Although we admit that the results the consideration of the issue of hybridization of texts and the inclusion of legal discourse in a broader discourse of mass communication are just focal points with wide potential for research, in this paper we tried to identify those features of the language forms of texts that clearly indicate that legal discourse is undergoing a stage of adaptation to the needs of a wider target audience, when modeled by the mass media.
As elements of the legal discourse itself, terms and term combinations related to the legal sphere are identified. One more feature of legal discourse is the relatively frequent manifestation of normative evaluations in the texts, typically expressed by evaluative adjectives and nouns.
Within the framework of media discourse, short forms, lexemes of a lowered stylistic register, syntactic parallelism, metonymy and metaphor as two mechanisms of nomination with a relatively high frequency of occurrence, the use of phrasal verbs, the use of intensifying particles, and parcellation for the purposes of emphasis were singled out as repeating elements. With the general formality of the interaction of communicants, it is the linguistic means that make it possible to make the essence of the communicative situation understandable and accessible to the mass audience.

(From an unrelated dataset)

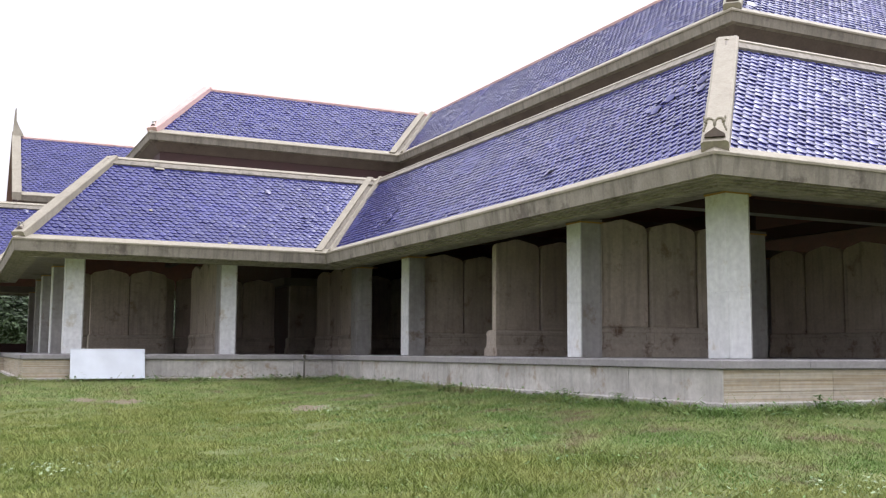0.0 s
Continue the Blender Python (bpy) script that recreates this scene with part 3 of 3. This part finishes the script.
# ================= trees far behind =================
def tree(x, y, height, seed):
    rng = random.Random(seed)
    thing = tagged(new("tree"), "dark green leafy tree beyond the gallery", "tree", group="far trees")
    bm = bmesh.new()

    def limb(a, b, r0, r1):
        d = (b - a).normalized()
        u = d.orthogonal().normalized()
        w = d.cross(u)
        rings = [[bm.verts.new(c + (u * math.cos(q) + w * math.sin(q)) * r) for q in [2 * math.pi * i / 7 for i in range(7)]] for c, r in ((a, r0), (b, r1))]
        for i in range(7):
            bm.faces.new((rings[0][i], rings[0][(i + 1) % 7], rings[1][(i + 1) % 7], rings[1][i]))
        bm.faces.new(rings[1])
    mid = Vector((rng.uniform(-.3, .3), rng.uniform(-.3, .3), height * 0.4))
    limb(Vector((0, 0, -0.3)), mid, height * 0.03, height * 0.02)
    tips = []
    for i in range(9):
        a = rng.uniform(0, 6.28)
        e = mid + Vector((math.cos(a) * height * rng.uniform(.1, .3), math.sin(a) * height * rng.uniform(.1, .3), height * rng.uniform(-0.18, .45)))
        limb(mid + Vector((0, 0, -rng.random() * height * .15)), e, height * 0.012, height * 0.004)
        tips.append(e)
    part("trunk", bm, BARK, thing)
    V, F = [], []
    for e in tips:
        for j in range(420):
            g = Vector((rng.gauss(0, 1), rng.gauss(0, 1), rng.gauss(0, 0.75))) * height * 0.085
            c = e + g
            s = rng.uniform(0.10, 0.22)
            u = Vector((rng.gauss(0, 1), rng.gauss(0, 1), rng.gauss(0, .6))).normalized()
            w = u.orthogonal().normalized()
            i0 = len(V)
            V += [c - u * s, c + w * s * .45, c + u * s, c - w * s * .45]
            F.append((i0, i0 + 1, i0 + 2, i0 + 3))
    o = new("crown", mesh_of("crown", V, F, LEAF))
    o.parent = thing
    thing.location = (x, y, ground_z(x, y))


for i in range(16):
    tree(-27 + i * 3.4 + random.uniform(-1, 1), 62 + random.uniform(-6, 9), random.uniform(6, 8.5), 40 + i)


for i in range(14):
    tree(-24 + i * 2.2 + random.uniform(-.6, .6), 50 + random.uniform(-2, 3), random.uniform(4.4, 6.0), 80 + i)


def mortar_patch(roof, x, y, z, w, h):
    bm = box(-w / 2, w / 2, -h / 2, h / 2, 0, 0.02, 0.006)
    part("mortar_patch", bm, CREAM, bpy.data.objects[roof], "pale lump of fallen mortar", at=pose(x, y, z + 0.05, 47, 0, 8))


for x, y, z, w, h in ((-6.06, 17.76, 5.46, 0.30, 0.10), (-6.49, 16.42, 4.0, 0.09, 0.07), (-4.42, 15.56, 3.09, 0.10, 0.06), (-3.27, 15.58, 3.09, 0.09, 0.06)):
    mortar_patch("roof_lower_e", x, y, z, w, h)


# ================= lawn =================
SOIL_SPOTS = [(-4.7, 7.2, 0.62), (-5.3, 6.6, 0.35), (-7.7, 11.9, 0.6), (-8.6, 12.3, 0.5), (-2.9, 8.6, 0.35), (2.6, -4.2, 0.4)]
for i, (sx, sy, sr) in enumerate(SOIL_SPOTS):
    V, F = [], []
    for j in range(5):
        for q in range(18):
            a = 2 * math.pi * q / 18
            r = sr * j / 4 * (1 + 0.7 * noise.noise(Vector((math.cos(a) * 2.2, math.sin(a) * 1.4, i * 3.3))))
            x, y = sx + r * math.cos(a), sy + 1.4 * r * math.sin(a)
            V.append((x, y, ground_z(x, y) + (0.012 if j < 3 else -0.02) + 0.02 * noise.noise(Vector((x * 6, y * 6, 0)))))
    for j in range(4):
        for q in range(18):
            F.append((j * 18 + q, j * 18 + (q + 1) % 18, (j + 1) * 18 + (q + 1) % 18, (j + 1) * 18 + q))
    tagged(new("bare_soil", mesh_of("bare_soil", V, F, SOIL)), "bare brown soil patch in the lawn", "soil", kind="stuff")


def build_grass():
    rng = np.random.default_rng(5)
    V, F = [], []
    total = 0
    want = 560000
    xs = rng.uniform(-13, 20, want * 4)
    ys = rng.uniform(-13, 17, want * 4)
    dx, dy = xs - EYE.x, ys - EYE.y
    dist = np.hypot(dx, dy)
    head = np.degrees(np.arctan2(dx, dy))
    clear = np.full(len(xs), 1e9)
    for cx, cy in BOXES:
        clear = np.minimum(clear, np.hypot(np.maximum(cx - xs, 0), np.maximum(cy - ys, 0)))
    keep = (head > -2) & (head < 63) & (dist > 6.5) & (clear > 0.07)
    keep &= rng.random(len(xs)) < np.clip(12.0 / dist, 0.25, 1.0)
    xs, ys, dist, clear = xs[keep][:want], ys[keep][:want], dist[keep][:want], clear[keep][:want]
    n = len(xs)
    zs = np.array([ground_z(x, y) for x, y in zip(xs, ys)])
    patch = np.array([noise.noise(Vector((x * 0.45, y * 0.45, 1.7))) + 0.5 * noise.noise(Vector((x * 1.7, y * 1.7, 9.2))) for x, y in zip(xs, ys)])
    bald = np.array([noise.noise(Vector((x * 0.62, y * 0.62, 21.0))) for x, y in zip(xs, ys)])
    mix = clear - 4.2 + 3.0 * patch + rng.normal(0, 0.9, n)
    soil = np.zeros(n)
    for sx, sy, sr in SOIL_SPOTS:
        soil = np.maximum(soil, np.exp(-(((xs - sx) / sr) ** 2 + ((ys - sy) / (sr * 1.4)) ** 2)))
    hgt = (0.027 + 0.022 * np.clip(patch + 0.45, 0, 1.5)) * rng.uniform(0.4, 1.8, n)
    hgt += np.where(clear < 0.5, rng.uniform(0, 0.10, n), 0)
    hgt *= np.where(bald > 0.42, 0.4, 1.0) * np.where(soil > rng.uniform(0.2, 1.2, n), 0.15, 1.0)
    hgt *= np.where(rng.random(n) < 0.015, 2.6, 1.0)
    wid = rng.uniform(0.004, 0.010, n)
    ang = rng.uniform(0, 2 * np.pi, n)
    lean = rng.uniform(0.3, 1.9, n) * hgt
    la = rng.uniform(0, 2 * np.pi, n)
    A = np.stack([xs - np.cos(ang) * wid, ys - np.sin(ang) * wid, zs - 0.01], 1)
    B = np.stack([xs + np.cos(ang) * wid, ys + np.sin(ang) * wid, zs - 0.01], 1)
    C = np.stack([xs + np.cos(la) * lean, ys + np.sin(la) * lean, zs + hgt], 1)
    verts = np.stack([A, B, C], 1).reshape(-1, 3)
    for name, label, mat, pick in (("grass", "short patchy yellow-green lawn grass", BLADE, mix > 0), ("bank_grass", "darker weedy grass on the bank below the plinth", BANK, mix <= 0)):
        tri = verts.reshape(-1, 3, 3)[pick].reshape(-1, 3)
        me = bpy.data.meshes.new(name)
        me.from_pydata(tri.tolist(), [], np.arange(len(tri)).reshape(-1, 3).tolist())
        me.materials.append(mat)
        tagged(new(name, me), label, "grass", kind="stuff")


build_grass()


def weeds(name, label, mat, spots, size, leaves, spread, seed):
    """Low broad-leaved weeds in loose patches."""
    rng = random.Random(seed)
    V, F = [], []
    for x, y in spots:
        for j in range(leaves):
            px, py = x + rng.gauss(0, spread), y + rng.gauss(0, spread)
            if clear_of_plinth(px, py) < 0.08:
                continue
            pz = ground_z(px, py) + rng.uniform(0.02, size * 1.5)
            a = rng.uniform(0, 6.28)
            s = size * rng.uniform(0.5, 1.3)
            u = Vector((math.cos(a), math.sin(a), rng.uniform(-0.3, 0.7))).normalized()
            w = u.cross(Vector((0, 0, 1))).normalized()
            c = Vector((px, py, pz))
            i0 = len(V)
            V += [c, c + u * s * 0.5 + w * s * 0.32, c + u * s, c + u * s * 0.5 - w * s * 0.32]
            F.append((i0, i0 + 1, i0 + 2, i0 + 3))
    tagged(new(name, mesh_of(name, V, F, mat)), label, "weeds", kind="stuff")


rng = random.Random(8)
edge = []
for i in range(60):
    edge.append((-1.25 - rng.uniform(0.1, 0.5), rng.uniform(-1.5, 15.5)))
for i in range(45):
    edge.append((rng.uniform(-1.5, 7.3), -1.25 - rng.uniform(0.1, 0.5)))
for i in range(30):
    edge.append((rng.uniform(-9.4, -1.3), 15.72 - rng.uniform(0.1, 0.5)))
weeds("edge_weeds", "green weeds growing along the plinth foot", WEED, edge, 0.09, 16, 0.13, 21)
lawn = []
for i in range(420):
    h, d = radians(rng.uniform(0, 60)), rng.uniform(7.5, 24)
    x, y = EYE.x + d * math.sin(h), EYE.y + d * math.cos(h)
    if clear_of_plinth(x, y) > 0.3:
        lawn.append((x, y))
bank = []
for i in range(700):
    x, y = rng.uniform(-10, 14), rng.uniform(-9, 15)
    if 0.3 < clear_of_plinth(x, y) < 4.5 and noise.noise(Vector((x * 0.5, y * 0.5, 4.4))) > 0.0:
        bank.append((x, y))
weeds("bank_weeds", "patches of broad-leaved weeds on the grassy bank", WEED, bank, 0.06, 16, 0.2, 24)
weeds("lawn_weeds", "scattered broad-leaved weeds in the lawn", WEED, lawn, 0.042, 8, 0.16, 22)
pale = [(-4.7 + rng.gauss(0, .25), 5.9 + rng.gauss(0, .45)) for i in range(9)] + [(-3.5 + rng.gauss(0, .5), -5.7 + rng.gauss(0, .2)) for i in range(14)] + [(-10.2 + rng.gauss(0, .3), 0.1 + rng.gauss(0, .5)) for i in range(10)] + [(rng.uniform(-8, 4), rng.uniform(-6, 6)) for i in range(14)]
pale = [q for q in pale if clear_of_plinth(*q) > 0.5]
weeds("pale_weeds", "pale grey-green weed patches in the lawn", PALE_WEED, pale, 0.055, 14, 0.14, 23)


def weed_clump(x, y, size, leaves, seed):
    """A leafy weed at the plinth's foot: thin stems with broad leaves."""
    rng = random.Random(seed)
    thing = tagged(new("weed_clump"), "leafy green weed clump rooted beside the plinth", "weed", group="weeds by the plinth")
    V, F, SV, SF = [], [], [], []
    for j in range(leaves):
        a, r = rng.uniform(0, 6.28), abs(rng.gauss(0, size * 0.5))
        tip = Vector((math.cos(a) * r, math.sin(a) * r, size * rng.uniform(0.25, 1.1)))
        root = tip * 0.15
        root.z = -0.02
        w = Vector((-math.sin(a), math.cos(a), 0)) * 0.005
        i0 = len(SV)
        SV += [root - w, root + w, tip]
        SF.append((i0, i0 + 1, i0 + 2))
        s = size * rng.uniform(0.18, 0.36)
        u = Vector((math.cos(a), math.sin(a), rng.uniform(-0.4, 0.5))).normalized()
        v = u.cross(Vector((0, 0, 1))).normalized()
        i0 = len(V)
        V += [tip, tip + u * s * 0.45 + v * s * 0.3, tip + u * s, tip + u * s * 0.45 - v * s * 0.3]
        F.append((i0, i0 + 1, i0 + 2, i0 + 3))
    o = new("stalk", mesh_of("stalk", SV, SF, WEED))
    o.parent = thing
    o = new("foliage", mesh_of("foliage", V, F, WEED))
    o.parent = thing
    thing.location = (x, y, ground_z(x, y))


for i, (x, y, size, leaves) in enumerate(((-1.5, 2.6, 0.22, 60), (-1.55, 0.9, 0.20, 90), (0.3, -1.6, 0.24, 70), (1.75, -1.55, 0.18, 60), (4.3, -1.6, 0.2, 60), (-2.4, 15.3, 0.2, 50), (-5.2, 15.4, 0.16, 40), (-1.5, 7.8, 0.16, 40))):
    weed_clump(x, y, size, leaves, 300 + i)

Thus we can state that the legal sublanguage in the mass media is a dynamic phenomenon. Under the influence of the factor of the double communicative cortege, which includes lawyers and / or lawyers and their clients as interacting communicators, on the one hand, and the director and scriptwriter as the addressee and the TV viewer as the addressee, on the other hand, there is a blending of legal discourse and media discourse.
From the point of view of hybridization of discursive elements under the influence of “mediatization of legal discourse” (the term used by M. A. Silanova) [3, P. 9], according to the results of the study, we can make a conclusion about the phenomenon of objectification of a number of concepts of legal discourse by means of the media discourse which transforms the language dramatically.